Each entry below should be returned exactly as is, with the pictures removed.

> Material provided
──────────

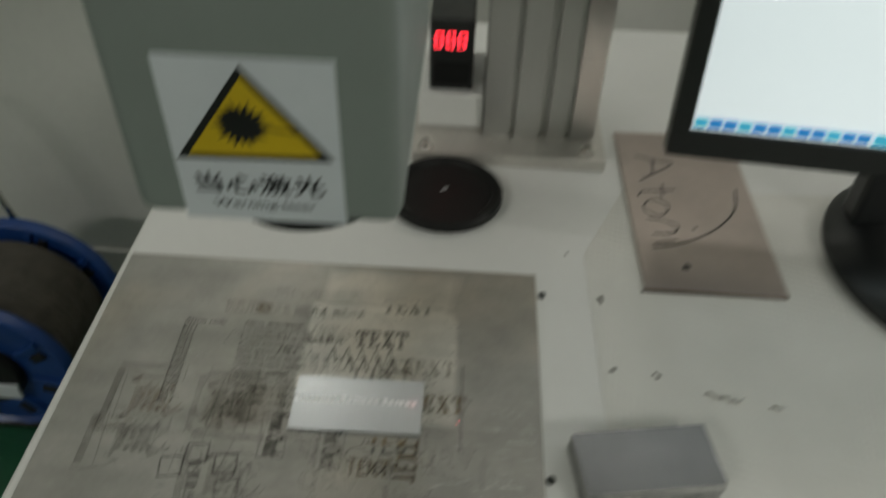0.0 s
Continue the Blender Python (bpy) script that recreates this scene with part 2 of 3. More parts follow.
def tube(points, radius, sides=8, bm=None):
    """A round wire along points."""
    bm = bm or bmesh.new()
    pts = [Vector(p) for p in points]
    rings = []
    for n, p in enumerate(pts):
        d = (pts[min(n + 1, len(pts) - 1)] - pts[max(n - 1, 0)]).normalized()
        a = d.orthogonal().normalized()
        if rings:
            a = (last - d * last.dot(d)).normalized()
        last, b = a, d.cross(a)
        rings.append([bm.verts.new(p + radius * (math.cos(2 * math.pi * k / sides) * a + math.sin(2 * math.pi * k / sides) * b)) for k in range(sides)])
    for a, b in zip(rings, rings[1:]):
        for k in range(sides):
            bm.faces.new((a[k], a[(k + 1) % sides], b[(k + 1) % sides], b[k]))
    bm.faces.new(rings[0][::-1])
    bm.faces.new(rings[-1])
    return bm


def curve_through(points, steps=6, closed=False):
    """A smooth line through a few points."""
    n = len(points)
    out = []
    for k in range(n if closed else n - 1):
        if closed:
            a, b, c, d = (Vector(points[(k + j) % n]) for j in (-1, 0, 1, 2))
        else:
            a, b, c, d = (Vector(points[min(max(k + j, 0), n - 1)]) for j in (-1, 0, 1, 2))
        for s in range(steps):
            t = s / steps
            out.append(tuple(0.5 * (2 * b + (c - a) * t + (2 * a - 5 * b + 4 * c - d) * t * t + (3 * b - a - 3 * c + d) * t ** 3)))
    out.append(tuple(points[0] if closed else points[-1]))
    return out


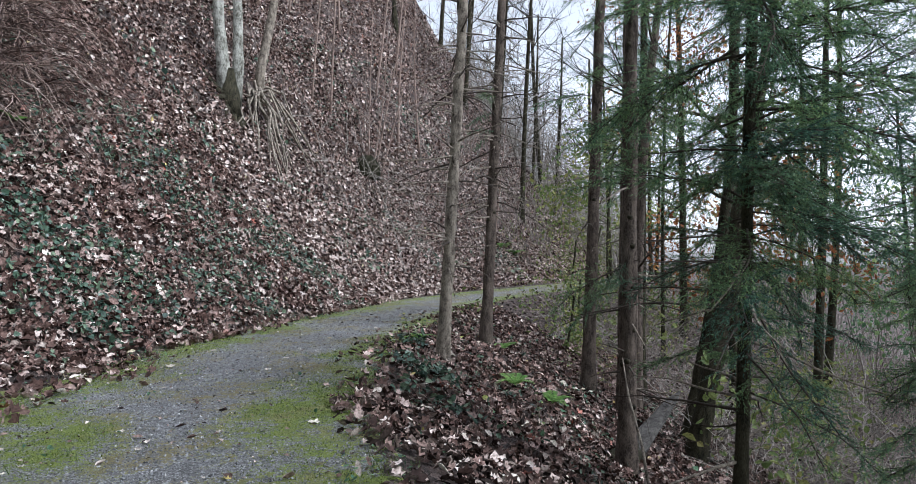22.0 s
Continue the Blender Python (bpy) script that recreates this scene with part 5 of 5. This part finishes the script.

──────────

> The response
0.0 s
Continue the Blender Python (bpy) script that recreates this scene with part 2 of 3. More parts follow.
def tube(points, radius, sides=8, bm=None):
    """A round wire along points."""
    bm = bm or bmesh.new()
    pts = [Vector(p) for p in points]
    rings = []
    for n, p in enumerate(pts):
        d = (pts[min(n + 1, len(pts) - 1)] - pts[max(n - 1, 0)]).normalized()
        a = d.orthogonal().normalized()
        if rings:
            a = (last - d * last.dot(d)).normalized()
        last, b = a, d.cross(a)
        rings.append([bm.verts.new(p + radius * (math.cos(2 * math.pi * k / sides) * a + math.sin(2 * math.pi * k / sides) * b)) for k in range(sides)])
    for a, b in zip(rings, rings[1:]):
        for k in range(sides):
            bm.faces.new((a[k], a[(k + 1) % sides], b[(k + 1) % sides], b[k]))
    bm.faces.new(rings[0][::-1])
    bm.faces.new(rings[-1])
    return bm


def curve_through(points, steps=6, closed=False):
    """A smooth line through a few points."""
    n = len(points)
    out = []
    for k in range(n if closed else n - 1):
        if closed:
            a, b, c, d = (Vector(points[(k + j) % n]) for j in (-1, 0, 1, 2))
        else:
            a, b, c, d = (Vector(points[min(max(k + j, 0), n - 1)]) for j in (-1, 0, 1, 2))
        for s in range(steps):
            t = s / steps
            out.append(tuple(0.5 * (2 * b + (c - a) * t + (2 * a - 5 * b + 4 * c - d) * t * t + (3 * b - a - 3 * c + d) * t ** 3)))
    out.append(tuple(points[0] if closed else points[-1]))
    return out


22.0 s
Continue the Blender Python (bpy) script that recreates this scene with part 5 of 5. This part finishes the script.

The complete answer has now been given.